Sydney. Australian sports bodies and media groups signed a code of conduct on Tuesday aimed at ending years of disputes and boycotts over press coverage of major sporting events.
The code scraps a number of reporting restrictions that sports administrations had imposed, leaving news agencies unable to cover cricket and Australian Rules Football matches.
Australia’s leading sports bodies and media organizations signed the document, which was backed by the government and brokered by the country’s competition watchdog.
The dispute centered on restrictions on the use of sports news and images on the Internet, including attempts to limit the number of updates and the sites eligible to use sports images, as well as availability on mobile platforms. Media that did not agree to the restrictions, which they regarded as an infringement of press freedom, were unable to cover sports such as cricket.

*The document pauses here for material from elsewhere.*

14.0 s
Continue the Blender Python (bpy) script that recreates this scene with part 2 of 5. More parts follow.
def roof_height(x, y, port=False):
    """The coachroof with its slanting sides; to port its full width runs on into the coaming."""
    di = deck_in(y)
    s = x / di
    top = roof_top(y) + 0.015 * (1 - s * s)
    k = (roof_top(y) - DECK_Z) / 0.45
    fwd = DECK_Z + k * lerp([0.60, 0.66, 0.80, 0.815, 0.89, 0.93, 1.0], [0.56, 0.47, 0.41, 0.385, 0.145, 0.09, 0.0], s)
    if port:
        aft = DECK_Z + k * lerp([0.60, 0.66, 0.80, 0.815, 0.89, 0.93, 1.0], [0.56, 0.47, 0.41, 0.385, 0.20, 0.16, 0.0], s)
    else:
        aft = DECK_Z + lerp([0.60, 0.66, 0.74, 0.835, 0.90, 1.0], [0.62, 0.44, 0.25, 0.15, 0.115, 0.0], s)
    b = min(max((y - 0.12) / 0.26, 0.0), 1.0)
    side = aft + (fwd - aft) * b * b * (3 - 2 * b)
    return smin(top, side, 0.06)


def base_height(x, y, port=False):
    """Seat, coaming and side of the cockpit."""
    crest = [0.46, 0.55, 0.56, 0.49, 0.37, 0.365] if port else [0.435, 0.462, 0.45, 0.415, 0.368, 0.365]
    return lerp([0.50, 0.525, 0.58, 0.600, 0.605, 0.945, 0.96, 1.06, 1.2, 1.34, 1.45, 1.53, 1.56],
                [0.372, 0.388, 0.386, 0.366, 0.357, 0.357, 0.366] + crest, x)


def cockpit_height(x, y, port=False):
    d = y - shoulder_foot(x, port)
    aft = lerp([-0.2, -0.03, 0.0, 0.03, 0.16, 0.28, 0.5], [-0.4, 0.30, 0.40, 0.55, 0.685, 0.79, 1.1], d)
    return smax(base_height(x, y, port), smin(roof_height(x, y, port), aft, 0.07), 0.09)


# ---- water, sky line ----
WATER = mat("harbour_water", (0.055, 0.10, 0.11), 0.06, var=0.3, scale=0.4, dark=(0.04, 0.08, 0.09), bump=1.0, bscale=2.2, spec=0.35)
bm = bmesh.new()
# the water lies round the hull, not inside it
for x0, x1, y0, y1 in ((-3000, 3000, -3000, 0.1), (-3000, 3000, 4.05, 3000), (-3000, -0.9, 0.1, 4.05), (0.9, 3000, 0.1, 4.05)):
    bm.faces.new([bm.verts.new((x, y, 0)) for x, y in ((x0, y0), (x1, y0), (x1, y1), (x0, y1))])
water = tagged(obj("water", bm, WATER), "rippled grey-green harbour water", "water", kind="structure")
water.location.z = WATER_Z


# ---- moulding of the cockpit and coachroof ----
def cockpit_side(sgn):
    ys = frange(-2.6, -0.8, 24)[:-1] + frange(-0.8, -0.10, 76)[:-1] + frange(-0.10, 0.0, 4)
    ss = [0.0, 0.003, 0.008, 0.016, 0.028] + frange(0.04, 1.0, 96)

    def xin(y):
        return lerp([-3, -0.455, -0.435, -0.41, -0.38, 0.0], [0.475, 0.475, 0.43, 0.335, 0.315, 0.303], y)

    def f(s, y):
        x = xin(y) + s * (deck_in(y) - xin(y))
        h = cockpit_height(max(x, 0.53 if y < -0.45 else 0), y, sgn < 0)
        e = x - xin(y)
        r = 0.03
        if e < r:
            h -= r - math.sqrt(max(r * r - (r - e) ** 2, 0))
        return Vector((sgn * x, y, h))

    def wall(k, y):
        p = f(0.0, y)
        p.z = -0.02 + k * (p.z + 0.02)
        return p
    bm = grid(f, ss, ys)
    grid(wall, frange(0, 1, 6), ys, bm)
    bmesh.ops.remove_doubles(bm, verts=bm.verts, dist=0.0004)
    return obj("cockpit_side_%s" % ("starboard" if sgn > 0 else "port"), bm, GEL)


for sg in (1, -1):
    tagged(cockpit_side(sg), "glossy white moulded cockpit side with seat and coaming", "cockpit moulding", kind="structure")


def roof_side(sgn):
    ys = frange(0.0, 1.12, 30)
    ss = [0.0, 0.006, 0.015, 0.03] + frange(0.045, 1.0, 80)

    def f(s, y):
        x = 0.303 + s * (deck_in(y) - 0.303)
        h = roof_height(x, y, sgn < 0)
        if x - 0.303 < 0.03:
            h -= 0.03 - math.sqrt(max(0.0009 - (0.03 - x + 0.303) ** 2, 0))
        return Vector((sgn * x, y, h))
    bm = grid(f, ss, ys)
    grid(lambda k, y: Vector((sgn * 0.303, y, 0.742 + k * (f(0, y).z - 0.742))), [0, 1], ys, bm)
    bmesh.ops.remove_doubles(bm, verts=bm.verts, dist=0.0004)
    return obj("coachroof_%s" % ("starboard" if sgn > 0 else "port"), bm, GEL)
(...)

“There have been issues between some sporting and media organizations, and several media agencies have been unable to gain access to major sporting events for the purpose of reporting the news,” Communications Minister Stephen Conroy said.
“The government was concerned that these breakdowns in communication would adversely affect the Australian public’s traditional access to news reporting of sporting events.”
The voluntary code, which all Australian sports bodies will be asked to sign, ensures media are able to report on sports events freely, and sets up a committee to resolve future disputes.
Cricket Australia, the Australian Football League, the Australian Rugby Union, the National Rugby League and Tennis Australia are all core signatories, along with Agence France-Presse, Fairfax Media, News Limited, Australian Associated Press and Getty Images.
The News Media Coalition, a grouping of the press organizations, called the code a “welcome and constructive basis” for working with sports bodies.
“Throughout the deliberations … news organizations have sought to protect the interests of the public in accessing independent and topical journalistic coverage, including photography,” a coalition statement said.
“We trust that the code will enable this fundamental function of the independent news media to continue to operate without the fear of unnecessary or arbitrary restrictions on their operations.”
The dispute, seen as a test case for press freedom in the digital age, has also arisen elsewhere, including in relation to the Indian Premier League Twenty20 cricket competition.
Cricket Australia welcomed the agreement, which resolves a boycott by international press agencies ahead of this year’s home Ashes series against England.
“Like all codes it seeks to balance the interests of all parties, and we’re keen that it do that,” CA spokesman Peter Young said.
“What we’re really keen on doing is getting on with the business of staging cricket matches and exciting the Australian public about them, and we need media coverage to do that.”